* Data provided *
## start
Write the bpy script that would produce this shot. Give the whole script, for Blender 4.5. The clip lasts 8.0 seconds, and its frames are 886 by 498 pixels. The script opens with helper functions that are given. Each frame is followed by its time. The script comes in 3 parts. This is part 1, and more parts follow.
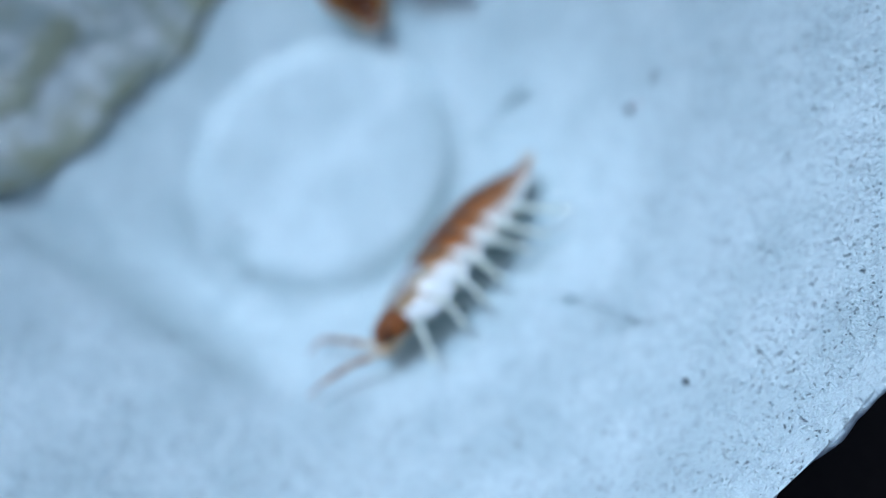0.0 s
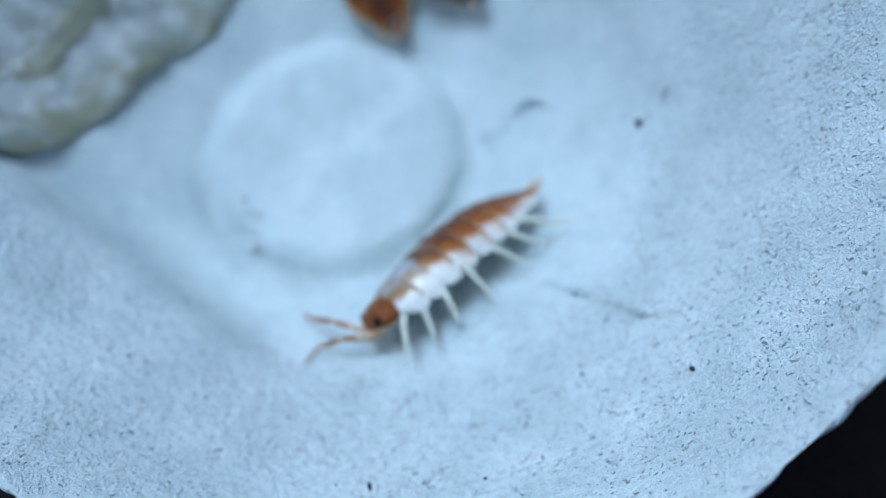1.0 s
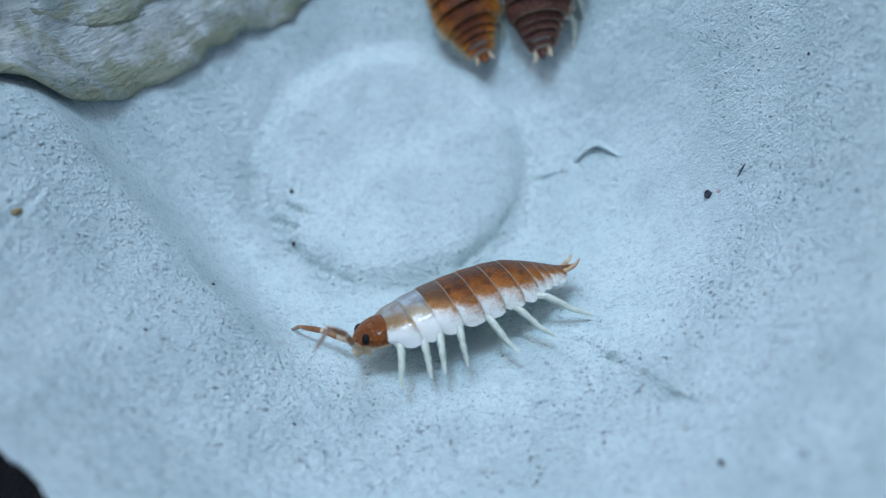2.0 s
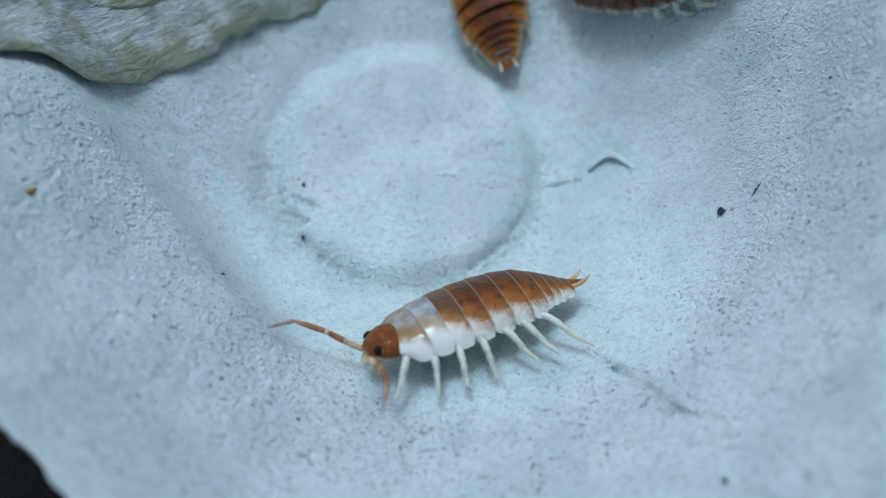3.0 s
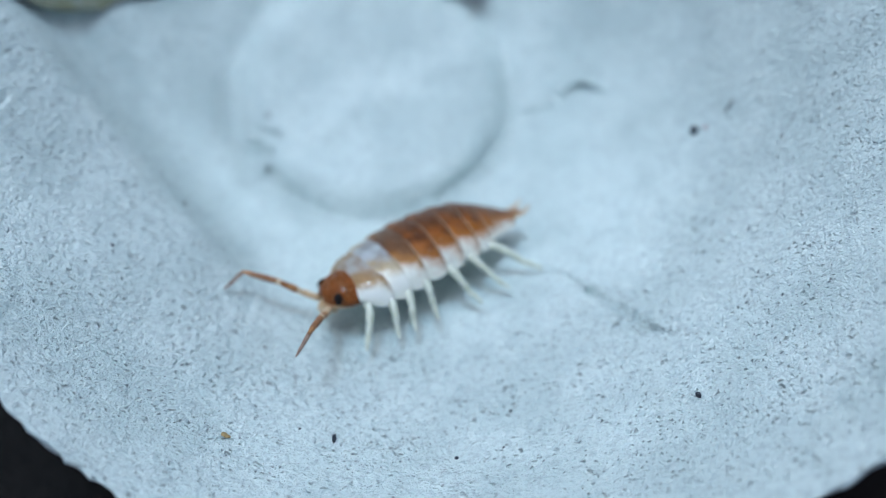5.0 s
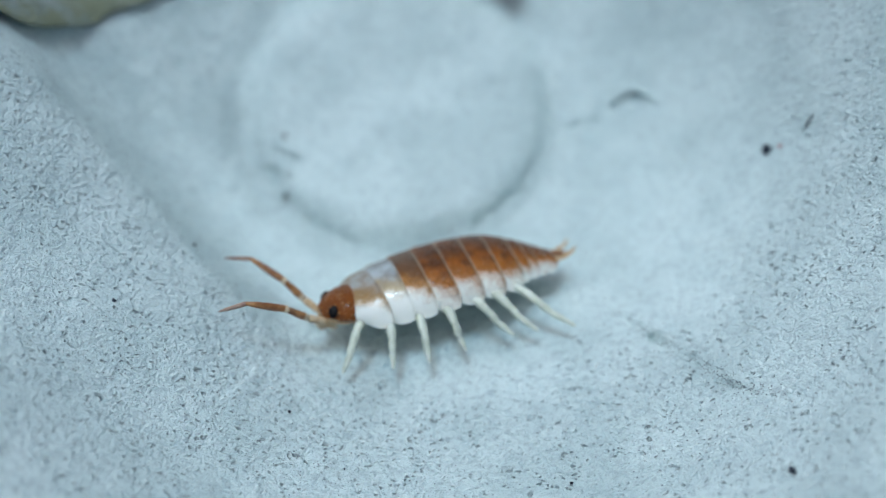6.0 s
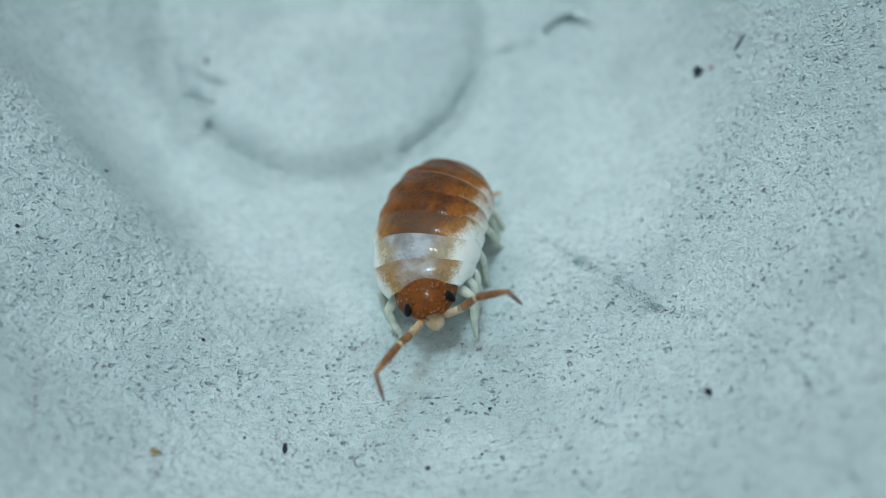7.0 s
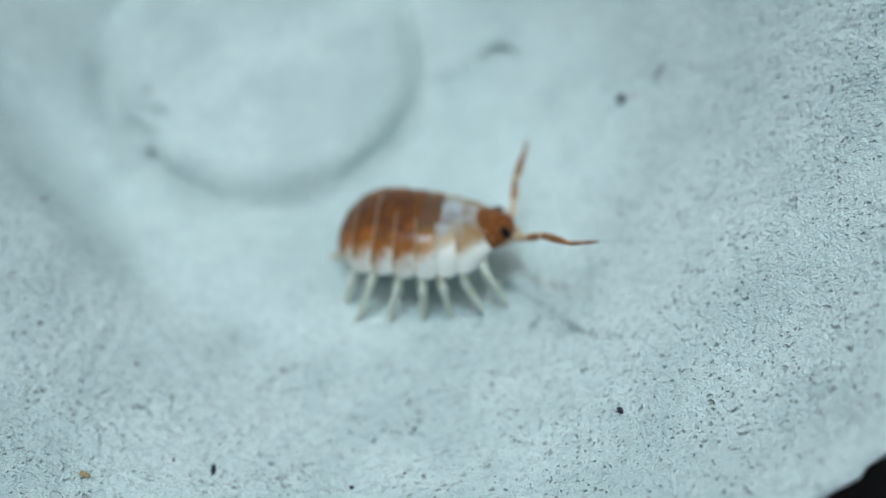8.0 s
## end
Reproduce every line precisely as given, omitting all pictures.

* Answer to this exercise *
Write the bpy script that would produce this shot. Give the whole script, for Blender 4.5. The clip lasts 8.0 seconds, and its frames are 886 by 498 pixels. The script opens with helper functions that are given. Each frame is followed by its time. The script comes in 3 parts. This is part 1, and more parts follow.
0.0 s
1.0 s
2.0 s
3.0 s
5.0 s
6.0 s
7.0 s
8.0 s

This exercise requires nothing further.